INFORMATION PROVIDED —

* * *

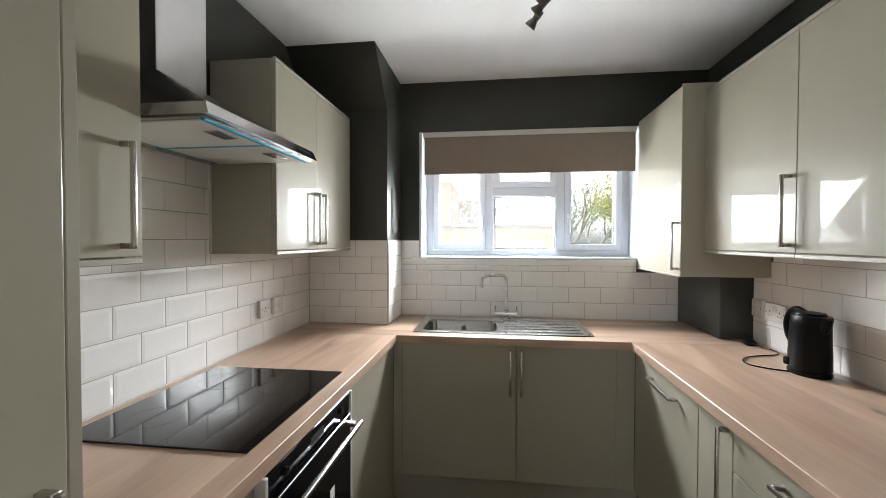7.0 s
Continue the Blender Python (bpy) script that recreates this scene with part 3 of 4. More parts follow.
valve = part("valve", spin(bmesh.new(), [(0.010, 0), (0.013, 0.004), (0.013, 0.03), (0.009, 0.034)], (0.878, 2.052, 0.245), 14), CHROME, rad, "chrome valve body", True)
bm = rod(bmesh.new(), (0.884, 2.052, 0.262), (0.930, 2.050, 0.262), 0.008, 12)
part("tail", bm, CHROME, valve, smooth=True)
bm = spin(bmesh.new(), [(0.014, 0), (0.0185, 0.006), (0.019, 0.030), (0.017, 0.046), (0.012, 0.053)], (0.878, 2.052, 0.281), 18)
part("valve_head", bm, PLASTIC, valve, "white thermostatic head", True)
lock = part("lockshield", spin(bmesh.new(), [(0.010, 0), (0.012, 0.004), (0.012, 0.03), (0.009, 0.045)], (1.665, 2.052, 0.245), 14), CHROME, rad, "chrome lockshield valve", True)
bm = rod(bmesh.new(), (1.618, 2.050, 0.262), (1.660, 2.052, 0.262), 0.008, 12)
part("tail", bm, CHROME, lock, smooth=True)
bm = tube(bmesh.new(), curve_points([(0.878, 2.052, 0.246), (0.878, 2.052, 0.16), (0.879, 2.056, 0.135), (0.90, 2.062, 0.128), (1.30, 2.064, 0.128), (1.62, 2.062, 0.128), (1.657, 2.056, 0.138), (1.665, 2.052, 0.17), (1.665, 2.052, 0.246)], 6), 0.0075, 10)
part("pipe", bm, RAD_WHITE, rad, "white painted pipe along the skirting", True)
part("pipe_clip", block(1.255, 1.285, 2.060, PW0 - 0.0003, 0.118, 0.140, 0.003), PLASTIC, rad)


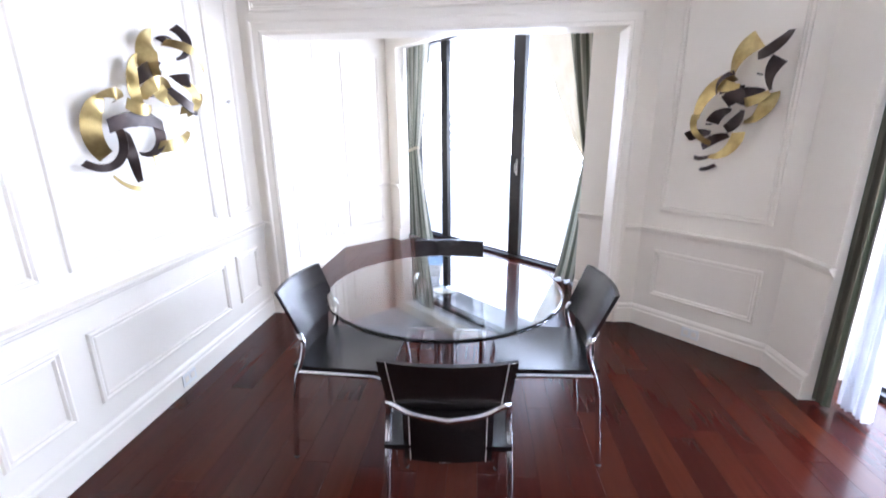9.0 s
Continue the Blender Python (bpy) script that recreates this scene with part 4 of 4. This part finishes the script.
# ---- painting ----
def painting():
    m, n, l, b = material("harbour_oil_paint")
    tc, sep = n.new("ShaderNodeTexCoord"), n.new("ShaderNodeSeparateXYZ")
    l.new(tc.outputs["Object"], sep.inputs[0])
    mp = n.new("ShaderNodeMapping")
    mp.inputs["Scale"].default_value = (3.6, 3.6, 9)
    l.new(tc.outputs["Object"], mp.inputs[0])
    vo, nz = n.new("ShaderNodeTexVoronoi"), n.new("ShaderNodeTexNoise")
    l.new(mp.outputs[0], vo.inputs["Vector"])
    nz.inputs["Scale"].default_value, nz.inputs["Detail"].default_value = 5, 5
    l.new(tc.outputs["Object"], nz.inputs["Vector"])
    sepc = n.new("ShaderNodeSeparateColor")
    l.new(vo.outputs["Color"], sepc.inputs[0])
    ad = n.new("ShaderNodeMath")
    ad.operation, ad.inputs[1].default_value = "MULTIPLY_ADD", 0.55
    l.new(sepc.outputs[0], ad.inputs[0])
    hz = n.new("ShaderNodeMath")
    hz.operation, hz.inputs[1].default_value = "MULTIPLY", 0.75
    l.new(nz.outputs[0], hz.inputs[0])
    sky_lift, tone = n.new("ShaderNodeMapRange"), n.new("ShaderNodeMath")
    for k, v in (("From Min", 0.9), ("From Max", 2.1), ("To Min", -0.13), ("To Max", 0.12)):
        sky_lift.inputs[k].default_value = v
    l.new(sep.outputs[2], sky_lift.inputs[0])
    tone.operation = "ADD"
    l.new(hz.outputs[0], tone.inputs[0])
    l.new(sky_lift.outputs[0], tone.inputs[1])
    l.new(tone.outputs[0], ad.inputs[2])
    r = ramp(n, [(0.20, (0.010, 0.03, 0.075)), (0.36, (0.016, 0.075, 0.18)), (0.50, (0.03, 0.15, 0.29)), (0.64, (0.085, 0.26, 0.37)), (0.76, (0.28, 0.38, 0.39)), (0.86, (0.14, 0.13, 0.21))])
    l.new(ad.outputs[0], r.inputs[0])
    l.new(r.outputs[0], b.inputs["Base Color"])
    b.inputs["Roughness"].default_value = 0.45
    bp = n.new("ShaderNodeBump")
    bp.inputs["Strength"].default_value, bp.inputs["Distance"].default_value = 0.6, 0.004
    l.new(ad.outputs[0], bp.inputs["Height"])
    l.new(bp.outputs[0], b.inputs["Normal"])
    p = thing("framed_painting", "large blue harbour oil painting with sailing boats, dark frame", "painting")
    p.matrix_basis = pic.m
    s1, s0, z0, z1 = 6.80, 4.75, 0.785, 2.25
    bm = bmesh.new()
    frame_ring(bm, s0, s1, z0, z1, ((0.0, 0.001), (0.0, 0.045), (0.015, 0.052), (0.085, 0.036), (0.092, 0.025)))
    part("frame", bm, BLACK_WOOD, p, "wide dark frame")
    bm = bmesh.new()
    frame_ring(bm, s0 + 0.092, s1 - 0.092, z0 + 0.092, z1 - 0.092, ((0.0, 0.026), (0.008, 0.032), (0.03, 0.026), (0.036, 0.016)))
    part("liner", bm, LINING, p, "pale gilt liner")
    c0, c1, b0, b1 = s0 + 0.12, s1 - 0.12, z0 + 0.12, z1 - 0.12
    part("canvas", boxes((c0, 0.004, b0, c1, 0.018, b1)), m, p, "blue harbour scene")
    r2 = random.Random(4)
    inks = {
        "white_sail": (noisy("sail_white", (0.20, 0.30, 0.36), (0.46, 0.52, 0.50), 30, 0.5), [(0.22, 0.42, 0.05, 0.26), (0.10, 0.45, 0.03, 0.22), (0.31, 0.30, 0.05, 0.16), (0.60, 0.40, 0.045, 0.22), (0.80, 0.46, 0.05, 0.25), (0.36, 0.28, 0.09, 0.05)]),
        "gold_sail": (noisy("sail_gold", (0.24, 0.20, 0.08), (0.46, 0.36, 0.14), 30, 0.5), [(0.235, 0.47, 0.035, 0.28), (0.53, 0.60, 0.10, 0.05), (0.33, 0.70, 0.09, 0.07), (0.12, 0.50, 0.02, 0.14), (0.50, 0.67, 0.05, 0.05)]),
        "dark_hull": (noisy("hull_dark", (0.03, 0.03, 0.07), (0.10, 0.06, 0.12), 30, 0.5), [(0.40, 0.41, 0.10, 0.025), (0.12, 0.30, 0.09, 0.025), (0.72, 0.39, 0.10, 0.02), (0.20, 0.36, 0.08, 0.02)]),
        "far_town": (noisy("town_rose", (0.30, 0.24, 0.28), (0.45, 0.40, 0.38), 30, 0.5), [(0.30, 0.53, 0.07, 0.06), (0.45, 0.52, 0.07, 0.05), (0.66, 0.52, 0.08, 0.06), (0.86, 0.51, 0.07, 0.05)]),
    }
    W, Hh = c1 - c0, b1 - b0
    for name, (mat, spots) in inks.items():
        for u, v, w, h in spots:
            bm = bmesh.new()
            for k in range(22):
                s = c1 - (u + r2.uniform(-w, w) * 0.7) * W
                z = b0 + (v + r2.uniform(-h, h) * 0.6) * Hh
                a = r2.uniform(0.006, 0.018) if h > w else r2.uniform(0.012, 0.035)
                q = r2.uniform(0.02, 0.06) if h > w else r2.uniform(0.005, 0.012)
                d = 0.0185 + r2.uniform(0.0002, 0.002)
                bm.faces.new([bm.verts.new(x) for x in ((s - a, d, z - q), (s + a * 0.8, d, z - q * 0.9), (s + a * 0.5, d, z + q), (s - a * 0.6, d, z + q * 0.8))])
            part(name, bm, mat, p)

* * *

INSTRUCTION —
From the data, collect all lines where the string "Python" appears.

FULL ANSWER —
Continue the Blender Python (bpy) script that recreates this scene with part 3 of 4. More parts follow.
Continue the Blender Python (bpy) script that recreates this scene with part 4 of 4. This part finishes the script.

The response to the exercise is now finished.